What started out as a disaster from the customer relations standpoint has turned into a rather decent experience. Did you notice how I kept mentioning the names of the service reps? It's because I was able to continue the conversation, over multiple days, with the same people, who would remember earlier conversations. They were polite and knowledgable, and more importantly (and somewhat unusually, for front-line service reps), were actually empowered to do something to fix a real, unexpected problem, instead of having to escalate to a manager or whomever.

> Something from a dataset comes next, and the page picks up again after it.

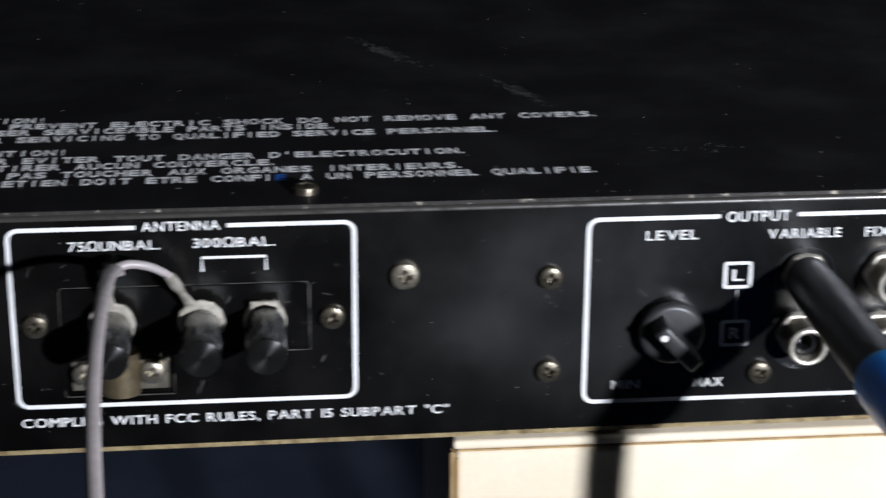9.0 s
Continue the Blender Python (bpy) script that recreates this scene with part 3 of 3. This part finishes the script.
scratches("scratches", 26, -122, -48, 10, 46, 1.6)
scratches("scratches", 16, -45, 130, 6, 54, 1.2)
scratches("scratches", 14, 180, 262, 6, 54, 1.0)


def fibre(points, r=0.12):
    return tagged(part("lint_fibre", tube(points, r, 6, 5), "dust", None), "pale lint fibre on the black cover", "lint")


fibre([(222.5, 48.8, 57.5), (224.5, 45.6, 57.7), (226.8, 43.4, 57.7), (228.2, 43.6, 57.6), (229.6, 46.6, 57.5)], 0.17)
fibre([(222.0, 48.0, 57.5), (225, 47.2, 57.55), (229.0, 46.8, 57.5)], 0.12)

# ---- warnings on the cover ----
TY = TOP + 0.005
for text, x0, x1, base in (("CAUTION!", -139.2, -118, 59.3), ("TO PREVENT ELECTRIC SHOCK DO NOT REMOVE ANY COVERS.", -134.2, 11.3, 54.9), ("NO USER SERVICEABLE PARTS INSIDE.", -139.3, -50.7, 50.4), ("REFER SERVICING TO QUALIFIED SERVICE PERSONNEL.", -139.5, -13.3, 45.3),
                       ("ATTENTION!", -139.6, -111.4, 35.8), ("POUR EVITER TOUT DANGER D'ELECTROCUTION.", -134.7, -22.3, 30.6), ("NE RETIRER AUCUN COUVERCLE.", -139.9, -64.6, 25.9), ("ET NE PAS TOUCHER AUX ORGANES INTERIEURS.", -140.0, -23.9, 20.9)):
    lettering(text, x0, 0, base, 3.6, cover, y=TY, up="y", pitch=(x1 - x0) / (len(text) - 0.35))
last = "L'ENTRETIEN DOIT ETRE CONFIE A UN PERSONNEL QUALIFIE."
lettering(last, -140.0, 0, 15.8, 3.6, cover, y=TY, up="y", pitch=2.755, skip=(26, 27))
lettering(last, -140.0, 0, 15.8, 3.6, cover, "print_blue", y=TY, up="y", pitch=2.755, skip=[i for i in range(len(last)) if i != 27])
lettering(last, -140.0, 0, 15.8, 3.6, cover, "print", y=TY, up="y", pitch=2.755, skip=[i for i in range(len(last)) if i != 26])
for text, x0, x1, base in (("WARNING:", 91.2, 113.9, 45.2), ("TO PREVENT FIRE OR SHOCK HAZARD.", 96.1, 184.3, 39.8), ("DO NOT EXPOSE THIS APPLIANCE TO RAIN OR MOISTURE.", 91.2, 223.4, 35.0),
                       ("AVIS:", 91.4, 103.5, 25.0), ("POUR EVITER LES RISQUES D'INCENDIE OU D'ELECTROCUTION.", 96.2, 237.3, 19.6), ("N'EXPOSEZ PAS CET ARTICLE A LA PLUIE OU A LA HUMIDITE.", 91.5, 235.8, 14.9)):
    lettering(text, x0, 0, base, 3.6, cover, y=TY, up="y", pitch=(x1 - x0) / (len(text) - 0.35))

# ---- blue audio cable plugged into the upper variable socket ----
cable = thing("audio_cable", "blue audio cable with a black phono plug, plugged into the tuner", "cable")
part("plug", tube([(47.4, -2.2, 38.4), (47.5, -6, 38.4), (47.9, -16, 38.4), (48.7, -34, 38.0), (49.3, -50, 37.8), (49.5, -56, 38.0)], [4.9, 5.1, 5.4, 5.3, 5.2, 5.2], 28), "plug", cable, "matt black moulded phono plug")
part("sleeve", tube([(49.45, -52, 38.0), (49.5, -53.5, 38.0), (49.9, -63, 38.5), (50.6, -77, 38.7), (51.9, -91, 36.8)], [5.7, 6.6, 6.9, 6.8, 6.6], 28), "blue", cable, "thick blue sleeve")
# cable blue made lighter: the stronger light on the collar is in its colour
part("collar", tube([(51.5, -87.5, 37.5), (51.9, -90.5, 37.1), (52.8, -94, 36.6), (54.2, -97, 36.2)], [6.7, 7.3, 7.3, 6.2], 28), "blue_lit", cable, "blue collar, painted lighter where it catches the light")
part("cord", tube([(52.2, -93, 36.8), (54, -101, 37.4), (55.5, -110, 38.2), (57, -119, 38.2), (58.8, -126, 35), (60.5, -131, 26), (63.5, -138, 8), (68, -149, -20), (74, -164, -60), (80, -172, -300), (80, -172, -700), (92, -176, -790), (140, -200, -796), (320, -300, -796)], 3.9, 20), "blue", cable, "blue round cord")

# ---- antenna lead ----
wire = thing("antenna_wire", "grey lilac twin antenna wire with metal lugs on the terminals", "wire")
main = [(-98.4, -8.5, 47.0), (-98.5, -11, 48.7), (-98.9, -24, 52.6), (-99.4, -40, 54.0), (-99.6, -65, 51.0), (-98.6, -88, 45.0), (-96.5, -112, 36.5), (-93, -134, 16), (-90, -145, -30), (-86, -150, -120), (-84, -150, -700), (-70, -170, -795), (-20, -260, -798)]
part("jacket", tube(main, 1.45, 16, 10, squash=0.6, up=(0.85, -0.5, 0.12)), "wire", wire, "translucent grey lilac jacket")
part("branch", tube([(-98.7, -10, 48.4), (-96.0, -9.0, 48.9), (-92.2, -8.0, 47.9), (-88.8, -6.5, 45.6), (-87.6, -5.5, 44.2)], [1.0, 0.95, 0.9, 0.8, 0.75], 12), "wire", wire)
part("branch", tube([(-98.7, -10, 48.2), (-99.8, -9, 48.0), (-100.7, -7.0, 46.2), (-100.9, -5.5, 44.2)], 0.95, 12), "wire", wire)


def lug(x, z, dx, dz, px, pz):
    """A crimped ring lug from a wire's end at (x, z) to the post at (px, pz)."""
    bm = tube([(x, -6.4, z), (x + dx * 0.3, -5.4, z + dz * 0.3), (x + dx * 0.6, -4.2, z + dz * 0.6), (x + dx, -2.6, z + dz)], [1.2, 1.35, 0.75, 1.2], 10, 5, squash=0.7)
    crimp = part("lug_crimp", bm, "bright", wire, "crimped metal lug")
    part("lug_ring", lathe([(2.6, 2.65), (4.9, 2.65), (5.0, 3.0), (4.8, 3.2), (2.6, 3.2)], (px, 0, pz + 0.7), 12), "bright", crimp)


lug(-88.0, 44.9, 3.8, -7.8, -82.0, 32.4)
lug(-100.9, 44.9, 0.2, -8.0, -100.6, 32.4)

# ---- ribbon wire and black lead behind the tuner ----
ribbon = thing("ribbon_wire", "pinkish brown flat antenna ribbon hanging under the tuner", "wire")
part("ribbon", tube([(203.0, 21, 3), (206.6, 20, -5.5), (208.6, 20, -15), (207.4, 19, -22), (202.0, 18, -30), (190, 16, -44), (178, 13, -54), (150, 6, -56)], [1.1, 1.15, 1.3, 1.5, 1.8, 1.9, 1.9, 1.9], 12, 10, squash=0.45), "brown_wire", ribbon)
lead2 = thing("black_lead", "black cable hanging behind the tuner", "cable")
part("lead", tube([(247, 70, 0), (247, 63, -15), (246, 59, -38), (243, 46, -52), (238, -20, -54.4), (236, -38, -54.4), (235, -45, -58), (235, -48, -100), (235, -50, -700), (240, -80, -796), (280, -120, -797)], 2.6, 14), "slider", lead2)

# ---- cream box under the tuner ----
carton = thing("storage_box", "cream card box with a shallow lid, under the tuner", "box")
part("lid", box((-28.6, -0.9, -0.5), (109.6, 80.0, 1.7), 0.9, 4), "card", carton, "cream lid with worn edges")
part("body", box((-28.0, -0.6, TABLE_Z), (109.3, 79.4, -0.8), 1.6, 3), "card", carton)
part("worn_edge", box((-29.2, -1.0, TABLE_Z + 1), (-28.3, 2.0, -0.9), 0.4, 1), "card_edge", carton, "brown worn card edge")
part("worn_edge", box((-28.0, -1.1, TABLE_Z + 1), (-27.3, 1.0, -2.5), 0.3, 1), "card_edge", carton, "brown worn card edge")
part("worn_edge", box((108.4, -0.9, TABLE_Z + 1), (108.8, 2.0, -1.5), 0.2, 1), "card_edge", carton, "brown worn card edge")
part("worn_edge", box((109.2, -0.3, TABLE_Z + 1), (109.9, 2.0, -0.6), 0.3, 1), "card_edge", carton, "brown worn card edge")
part("lid_seam", box((-27.5, -0.75, -0.85), (108.6, 1.0, -0.45)), "card_edge", carton, "brown seam under the lid", smooth=False)

# ---- crumbs on the table ----
for k, (x, y, r) in enumerate(((174.3, 97, 1.4), (201.5, 75, 1.1), (171, 84, 0.6), (150, 120, 0.5), (262, 88, 0.5))):
    bm = bmesh.new()
    bmesh.ops.create_icosphere(bm, subdivisions=2, radius=r)
    for v in bm.verts:
        v.co *= 0.8 + 0.35 * noise.noise(v.co * 1.3 + Vector((k * 7.1, 0, 0)))
        v.co.z *= 0.7
    bmesh.ops.translate(bm, vec=(x, y, TABLE_Z + r * 0.5), verts=bm.verts)
    tagged(part("crumb", bm, "dust", None), "small white crumb lying on the black table", "crumb", "crumbs on the table")

# ---- a wooden strip on the table ----
strip = thing("wooden_strip", "dark brown worn wooden strip lying on the table", "strip")
turn = Matrix.Translation((304, 72, TABLE_Z)) @ pose(0, 0, 0, 0, 0, -16.6)
bm = box((-4, -105, 0), (4, 75, 5), 1.0, 1)
bmesh.ops.transform(bm, matrix=turn, verts=bm.verts)
part("strip", bm, "wood", strip)
for x, y, r in ((-2.8, -24, 1.5), (-1.4, -27.5, 1.1), (0.8, -21, 0.8), (-3.0, -20, 0.7)):
    bm = bmesh.new()
    bmesh.ops.create_icosphere(bm, subdivisions=2, radius=r)
    for v in bm.verts:
        v.co *= 0.8 + 0.4 * noise.noise(v.co * 0.9 + Vector((x * 3.3, y, 0)))
        v.co.z *= 0.45
    bmesh.ops.transform(bm, matrix=turn @ Matrix.Translation((x, y, 5.0)), verts=bm.verts)
    part("flaked_patch", bm, "flake", strip, "pale flaked patch of bare wood")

While Cal Athletics has made plenty of mistakes here, which I hope they learn from, they've also made real, demonstrable strides in building relationships with their customers, and not just the big-time donors (Full disclosure: I am in fact a very small-time donor, although I may look slightly more impressive in their computer system because I donate to the Cal Band on behalf of CGB). I don't think we're ready to brand this sort of experience as "The Gold Standard" just yet, but I can definitely see that they're headed in the right direction.
After all that, we're finally happy campers.